Straight face? Certainly. I am amazed that you can dismiss it with one.

Strangler Lewis 08-08-2011 10:34 AM

Yes, before Obama, Americans would hit on a 16. Now, not so much.

Right or wrong, I think it's funny to see Steve Wynn quoted as an icon of financial stewardship.

Alex 08-08-2011 10:59 AM

I'm amazed that anybody would ascribe so complex a thing as the national increase in corporate cash holding to one single dominating factor.

Other important factors: deleveraging to reduce short-term paper costs, poor economic conditions for repatriating cash in foreign markets, and simple uncertainty about the long term future for improving consumer demand all play huge factors. While fear of uncertain new regulation has impacts, that would perhaps explain why they are slow to hire, but not so much why they are leaving the money in cash.
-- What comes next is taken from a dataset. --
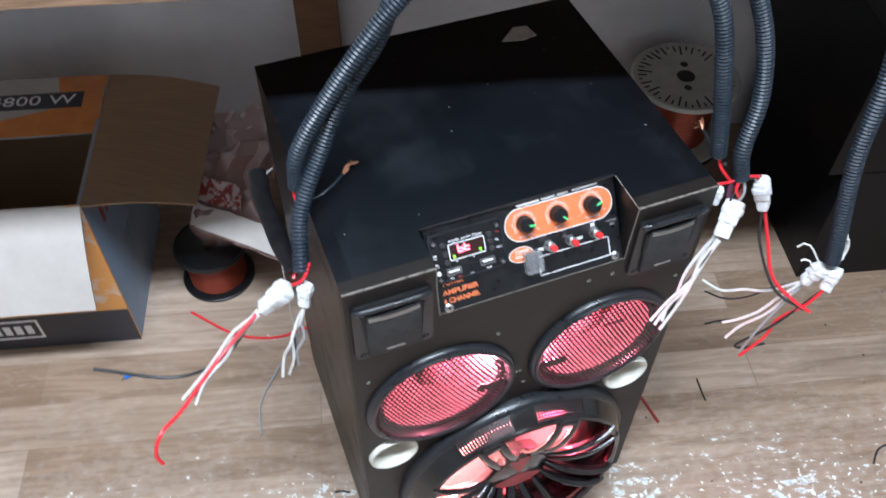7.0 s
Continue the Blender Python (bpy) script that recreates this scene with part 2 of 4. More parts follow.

Frankly, when someone who knows better reduces a complex situation to a simple one, I assume it is a negotiating maneuver. Blame all the bad stuff on over-regulation to get your way, then next year blame all the same bad stuff on whatever the next thing you want to change is.


(Not to mention that the increase in cash holdings by U.S. corporations has been a multi-decadal trend that has only seen an increase in recent years not a fundamental change. How scared were the companies by Reagan that they started doing this in the '80s.)

scaeagles 08-08-2011 11:35 AM

True, Alex, I did relate holding cash with a fear of regulation, and that wasn't really very applicable to the original jobs issue that was being discussed. I apologize.

It (regualtion) is related to hiring though.